Spontaneous hay combustion hits farm
Phenomenon common in agriculture
By Scott Bellile
A spontaneous combustion incident had New London firefighters extinguishing hay bales for four hours at a Cut-Off Road farm on Thursday, July 2.
Firefighters and farmers worked together just before 11 a.m. until 2:30 p.m. to put out wet hay bales that continually ignited at Hidden Creek Farm, a horse and cattle farm that produces beef. There were no injuries or structural damage, but 150 bales of hay were scorched, according to farm manager Brad Ketterhagen.
“It could have very easily been worse,” Ketterhagen said.
Ketterhagen said he smelled a strong odor in the barn where 900 bales of hay were stored. He and his workers hopped into two tractors and removed the wettest and smoldering bales from the barn.
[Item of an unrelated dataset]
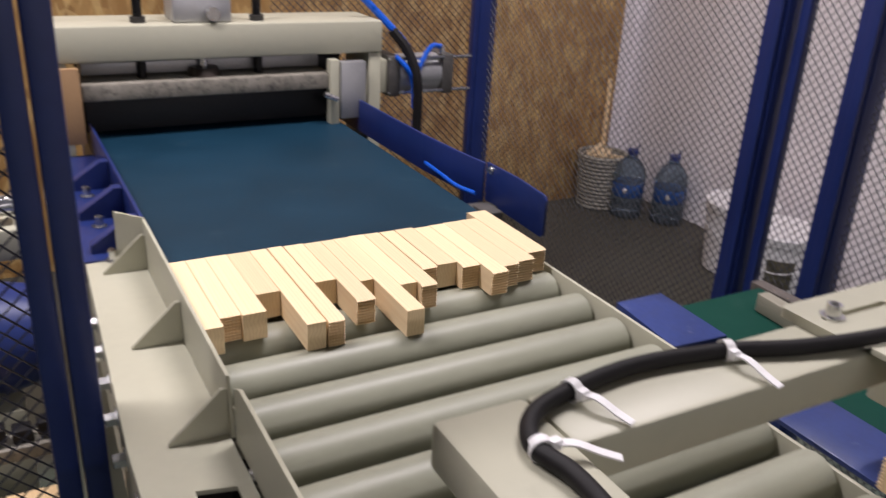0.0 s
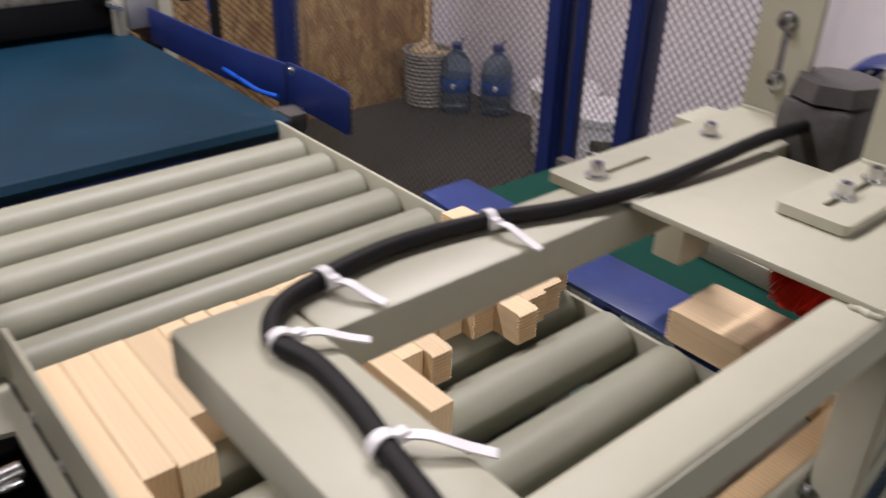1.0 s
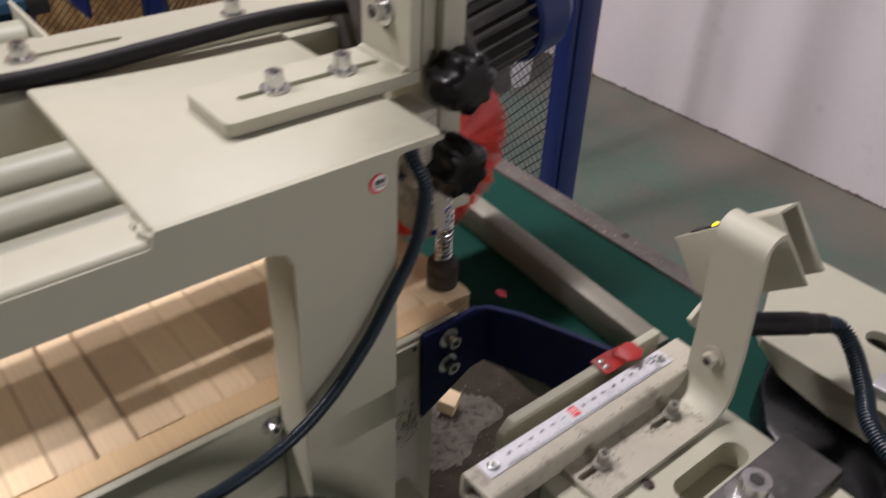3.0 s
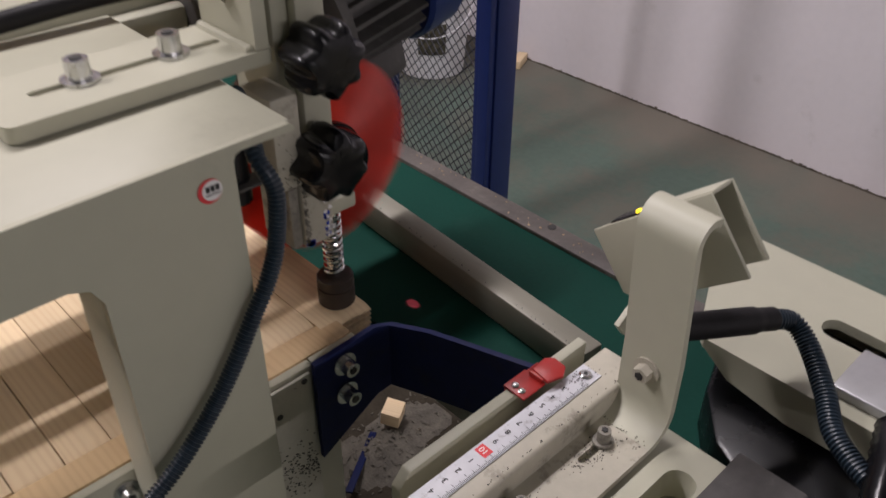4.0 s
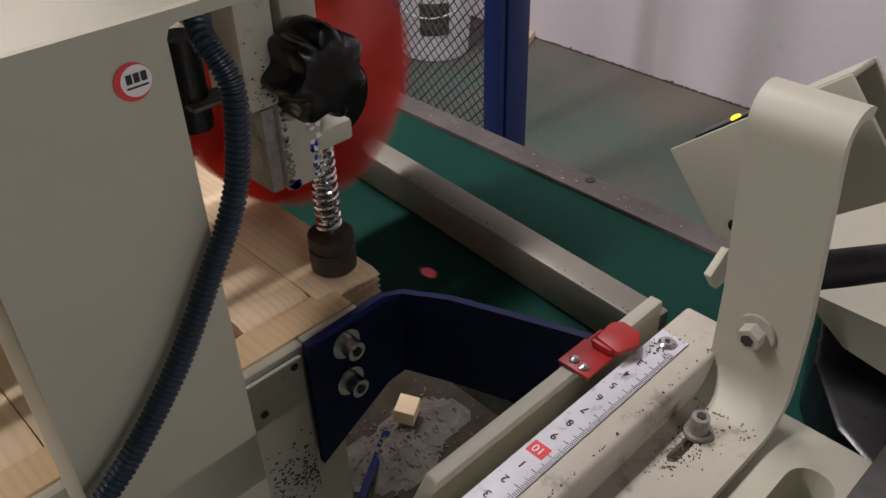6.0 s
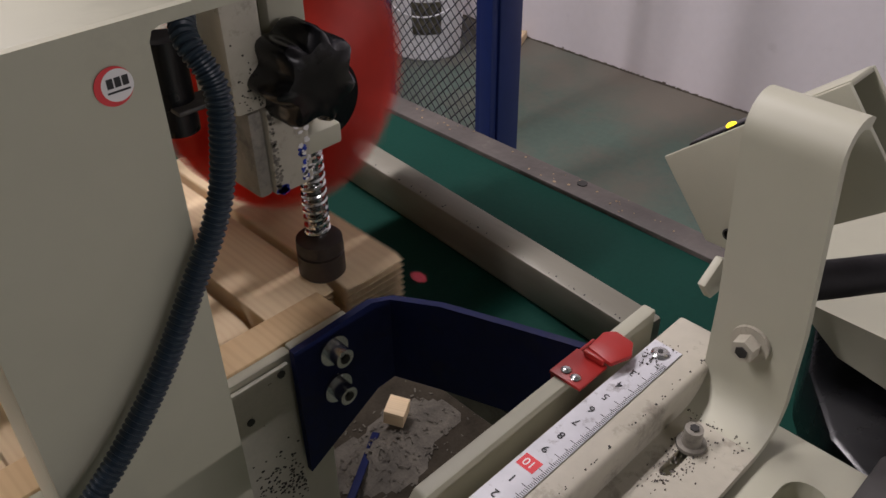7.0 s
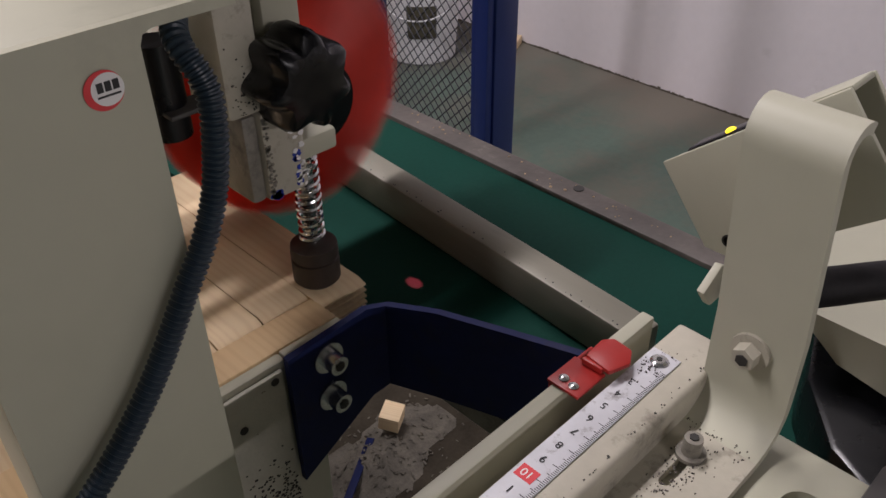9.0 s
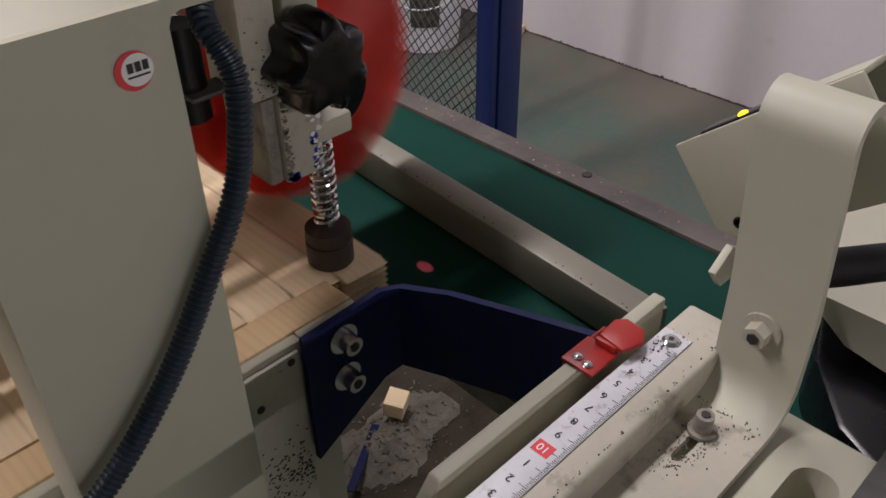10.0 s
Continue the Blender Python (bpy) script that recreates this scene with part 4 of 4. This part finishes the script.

Neighbors assisted, and the workers brought on a third tractor. Tractor drivers emerged from the barn with hay bales that firefighters then doused with water in the yard. Ketterhagen said the collaboration minimized the damage.
“I had plenty of tractors and some good-hearted people help me out for sure,” Ketterhagen said.
According to Washington State University Extension, hay becomes a fire hazard when it is stored at more than 15 percent moisture. The excess moisture, oxygen and pressure all work together to produce microbial growth and chemical change inside a hay bale.
The bale heats rapidly and may ignite when it reaches 180 to 212 degrees.
“It’s something definitely to watch for,” Ketterhagen said.
The bales that ignited were mostly new-crop hay that was assembled a month ago after a “difficult” and wet spring, Ketterhagen said.
“I think they tried their best not to bale when the hay is wet, but it must have had too much moisture when they baled their own bales,” New London fire captain Don Conat said.
Conat said New London Fire Department responds to spontaneous combustions resulting from wet hay about twice per year, indicating that it’s not a new problem locally.
Luckily farms including Hidden Creek Farm are trending toward round hay bales rather than square ones, Conat said, which although equally flammable are easier to remove from barns in emergency situations.
Ketterhagen said on July 2 he planned to monitor the hay over the Fourth of July weekend to ensure nothing reheated and sparked.
No further incidents were reported over the weekend, New London Fire Chief Bart Roloff said Monday.